You will face no cyber security issues if you have no computer.
The Japanese Cyber Security Minister admitted in Japanese Parliament on November 14th that he had never used a computer.
Yoshitaka Sakurada, 68, is the deputy chief of the government’s cyber security strategy office, as well as the minister of the Olympic and Paralympic games that Tokyo will host in 2020.
He caused astonishment by admitting that in his professional life, the Cyber Security Minister had never used a computer and he also appeared confused by the concept of a USB drive.
“Since the age of 25, I have instructed my employees and secretaries, so I don’t use computers myself,” he said in response to an opposition question, according to local media.
He also appeared visibly confused when he was asked if USB drives were in use at Japanese nuclear facilities.

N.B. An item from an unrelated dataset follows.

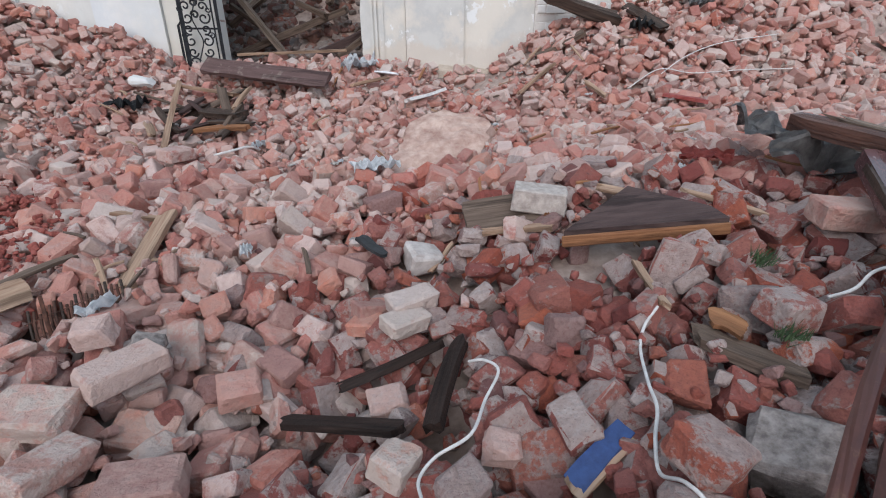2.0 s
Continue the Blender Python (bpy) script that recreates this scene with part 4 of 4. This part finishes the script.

His comments were met with disbelief by the opposition.
Sakurada said that he recognized that “firmly carrying out cybersecurity from a citizen’s standpoint” was part of his job.
“It’s unbelievable that someone who has not touched computers is responsible for cyber security policies,” said opposition lawmaker Masato Imai.
When he was asked how a person who is in charge of cyber security can lack any and all computer skills, Sakurada said that policy was decided broadly by a number of people in his office and the national government, and he was confident there would be no problems.
Naturally, there were responses on Twitter. Some of them humorous.
“Doesn’t he feel ashamed?” wrote one Twitter user. “Today any company president uses a PC. He doesn’t even know what a USB is. Holy cow.”
“If a hacker targets this Minister Sakurada, they wouldn’t be able to steal any information. Indeed it might be the strongest kind of security!”
He has also caused raising of eyebrows when he addressed another parliamentary committee. The minister said that the Olympics would cost Japan 1,500 yen ($13.21) instead of 150 billion yen ($1.32 billion).
He also blamed his mistakes on the opposition not submitting their questions in advance, although actually had done so. Furthermore, during news conferences for the Olympics one of his most frequent answers is “I don’t know.”
Earlier in November, he claimed to know nothing about plans for North Korea’s sports minister to attend a meeting in Tokyo at the end of the month, in violation of a ban on the regime’s officials entering Japan. He also suggested that he had no knowledge of Thomas Bach, the president of the International Olympic Committee, asking North Korean Leader Kim Jong-un to allow his country’s athletes to take part in the 2020 games.
Sakurada has been in office since October, during a cabinet re-shuffle, after the re-election of Prime Minister Shinzo Abe.
He has not yet come to the point of blaming cyber attacks on Russia or China, but it could possibly be just a matter of time.